#### Data excerpt:
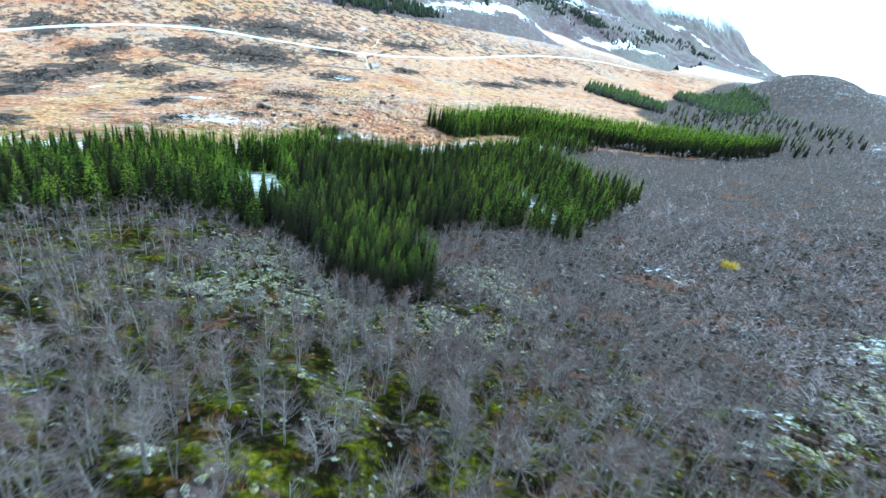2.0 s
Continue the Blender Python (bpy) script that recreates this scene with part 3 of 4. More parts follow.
# ------------------------------------------------------------------ spruces
def spruce_parts(rng, boughs, sprigs, sides=5, needle=0.03, thick=0.16, core=0.55, skirt=False, slim=1.0):
    """A spruce of unit height: trunk and crown. The crown is an inner cone, coloured dark for the shade inside, and
    boughs set with sprigs round it.
    """
    trunk, crown = Kit(), Kit()
    lean = rng.uniform(-0.012, 0.012, 2)
    trunk.tube([(0, 0, -0.05), (0.4 * lean[0], 0.4 * lean[1], 0.4)], [0.018, 0.010], sides)
    wide, power = slim * rng.uniform(0.165, 0.21), rng.uniform(0.72, 0.94)
    turn = rng.uniform(0, 6.28)

    def reach(t):
        return wide * (1 - t) ** power * min(1.0, 0.55 + 4 * t)

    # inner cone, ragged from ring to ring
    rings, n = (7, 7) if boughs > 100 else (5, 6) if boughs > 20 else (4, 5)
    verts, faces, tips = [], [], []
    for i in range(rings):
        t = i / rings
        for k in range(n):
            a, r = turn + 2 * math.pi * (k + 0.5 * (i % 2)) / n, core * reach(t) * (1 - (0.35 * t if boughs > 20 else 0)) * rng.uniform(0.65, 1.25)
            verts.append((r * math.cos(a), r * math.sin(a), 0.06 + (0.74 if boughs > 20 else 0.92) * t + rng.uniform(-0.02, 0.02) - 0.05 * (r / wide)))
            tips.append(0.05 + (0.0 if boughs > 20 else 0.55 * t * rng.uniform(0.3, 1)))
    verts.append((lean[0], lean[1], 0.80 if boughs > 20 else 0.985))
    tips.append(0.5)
    for i in range(rings - 1):
        for k in range(n):
            p, q = i * n + k, i * n + (k + 1) % n
            faces += [(p, q, q + n), (p, q + n, p + n)]
    faces += [((rings - 1) * n + k, (rings - 1) * n + (k + 1) % n, rings * n) for k in range(n)]
    crown.add(verts, faces, tips)
    for i in range(boughs):
        t = 1 - (1 - (i + 0.5) / boughs) ** 0.74
        a = turn + 2.39996 * i + rng.uniform(-0.5, 0.5)
        z = 0.06 + 0.92 * t + rng.uniform(-0.02, 0.02)
        r = reach(t) * rng.uniform(0.60, 1.28) + 0.008 * (1 - 0.6 * t)
        c, s = math.cos(a), math.sin(a)
        end = (0.60 * t - 0.38 + rng.uniform(-0.15, 0.15)) * r
        half = needle * thick * 0.9
        # low boughs darker than top ones: shade of the stand put into colour
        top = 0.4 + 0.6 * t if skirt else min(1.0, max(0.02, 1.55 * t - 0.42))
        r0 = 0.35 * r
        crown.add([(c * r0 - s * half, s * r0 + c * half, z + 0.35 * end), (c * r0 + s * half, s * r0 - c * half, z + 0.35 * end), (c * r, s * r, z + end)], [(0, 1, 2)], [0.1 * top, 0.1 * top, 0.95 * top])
        for k in range(sprigs):
            f = rng.uniform(0.42, 1.0)
            px, py, pz = c * r * f, s * r * f, z + end * f
            b2 = a + (1 if k % 2 else -1) * rng.uniform(0.15, 1.25)
            l = needle * rng.uniform(0.6, 1.2) * (0.55 + 0.45 * min(1, r / 0.08))
            w2 = l * thick
            ex, ey = math.cos(b2), math.sin(b2)
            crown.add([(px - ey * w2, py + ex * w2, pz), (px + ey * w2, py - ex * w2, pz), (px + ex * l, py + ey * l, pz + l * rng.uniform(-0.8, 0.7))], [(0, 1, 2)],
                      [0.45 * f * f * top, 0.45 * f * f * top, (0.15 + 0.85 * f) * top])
    if boughs > 20:
        for k in range(3):
            a, b = turn + 2.09 * k, turn + 2.09 * (k + 1)
            crown.add([(0.006 * math.cos(a), 0.006 * math.sin(a), 0.86), (0.006 * math.cos(b), 0.006 * math.sin(b), 0.86), (0, 0, 0.995)], [(0, 1, 2)], [0.2, 0.2, 0.8])
    return trunk.arrays(), crown.arrays()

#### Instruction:
Without the pictures, output the full listing exactly as it stands.

#### Expected answer:
2.0 s
Continue the Blender Python (bpy) script that recreates this scene with part 3 of 4. More parts follow.
# ------------------------------------------------------------------ spruces
def spruce_parts(rng, boughs, sprigs, sides=5, needle=0.03, thick=0.16, core=0.55, skirt=False, slim=1.0):
    """A spruce of unit height: trunk and crown. The crown is an inner cone, coloured dark for the shade inside, and
    boughs set with sprigs round it.
    """
    trunk, crown = Kit(), Kit()
    lean = rng.uniform(-0.012, 0.012, 2)
    trunk.tube([(0, 0, -0.05), (0.4 * lean[0], 0.4 * lean[1], 0.4)], [0.018, 0.010], sides)
    wide, power = slim * rng.uniform(0.165, 0.21), rng.uniform(0.72, 0.94)
    turn = rng.uniform(0, 6.28)

    def reach(t):
        return wide * (1 - t) ** power * min(1.0, 0.55 + 4 * t)

    # inner cone, ragged from ring to ring
    rings, n = (7, 7) if boughs > 100 else (5, 6) if boughs > 20 else (4, 5)
    verts, faces, tips = [], [], []
    for i in range(rings):
        t = i / rings
        for k in range(n):
            a, r = turn + 2 * math.pi * (k + 0.5 * (i % 2)) / n, core * reach(t) * (1 - (0.35 * t if boughs > 20 else 0)) * rng.uniform(0.65, 1.25)
            verts.append((r * math.cos(a), r * math.sin(a), 0.06 + (0.74 if boughs > 20 else 0.92) * t + rng.uniform(-0.02, 0.02) - 0.05 * (r / wide)))
            tips.append(0.05 + (0.0 if boughs > 20 else 0.55 * t * rng.uniform(0.3, 1)))
    verts.append((lean[0], lean[1], 0.80 if boughs > 20 else 0.985))
    tips.append(0.5)
    for i in range(rings - 1):
        for k in range(n):
            p, q = i * n + k, i * n + (k + 1) % n
            faces += [(p, q, q + n), (p, q + n, p + n)]
    faces += [((rings - 1) * n + k, (rings - 1) * n + (k + 1) % n, rings * n) for k in range(n)]
    crown.add(verts, faces, tips)
    for i in range(boughs):
        t = 1 - (1 - (i + 0.5) / boughs) ** 0.74
        a = turn + 2.39996 * i + rng.uniform(-0.5, 0.5)
        z = 0.06 + 0.92 * t + rng.uniform(-0.02, 0.02)
        r = reach(t) * rng.uniform(0.60, 1.28) + 0.008 * (1 - 0.6 * t)
        c, s = math.cos(a), math.sin(a)
        end = (0.60 * t - 0.38 + rng.uniform(-0.15, 0.15)) * r
        half = needle * thick * 0.9
        # low boughs darker than top ones: shade of the stand put into colour
        top = 0.4 + 0.6 * t if skirt else min(1.0, max(0.02, 1.55 * t - 0.42))
        r0 = 0.35 * r
        crown.add([(c * r0 - s * half, s * r0 + c * half, z + 0.35 * end), (c * r0 + s * half, s * r0 - c * half, z + 0.35 * end), (c * r, s * r, z + end)], [(0, 1, 2)], [0.1 * top, 0.1 * top, 0.95 * top])
        for k in range(sprigs):
            f = rng.uniform(0.42, 1.0)
            px, py, pz = c * r * f, s * r * f, z + end * f
            b2 = a + (1 if k % 2 else -1) * rng.uniform(0.15, 1.25)
            l = needle * rng.uniform(0.6, 1.2) * (0.55 + 0.45 * min(1, r / 0.08))
            w2 = l * thick
            ex, ey = math.cos(b2), math.sin(b2)
            crown.add([(px - ey * w2, py + ex * w2, pz), (px + ey * w2, py - ex * w2, pz), (px + ex * l, py + ey * l, pz + l * rng.uniform(-0.8, 0.7))], [(0, 1, 2)],
                      [0.45 * f * f * top, 0.45 * f * f * top, (0.15 + 0.85 * f) * top])
    if boughs > 20:
        for k in range(3):
            a, b = turn + 2.09 * k, turn + 2.09 * (k + 1)
            crown.add([(0.006 * math.cos(a), 0.006 * math.sin(a), 0.86), (0.006 * math.cos(b), 0.006 * math.sin(b), 0.86), (0, 0, 0.995)], [(0, 1, 2)], [0.2, 0.2, 0.8])
    return trunk.arrays(), crown.arrays()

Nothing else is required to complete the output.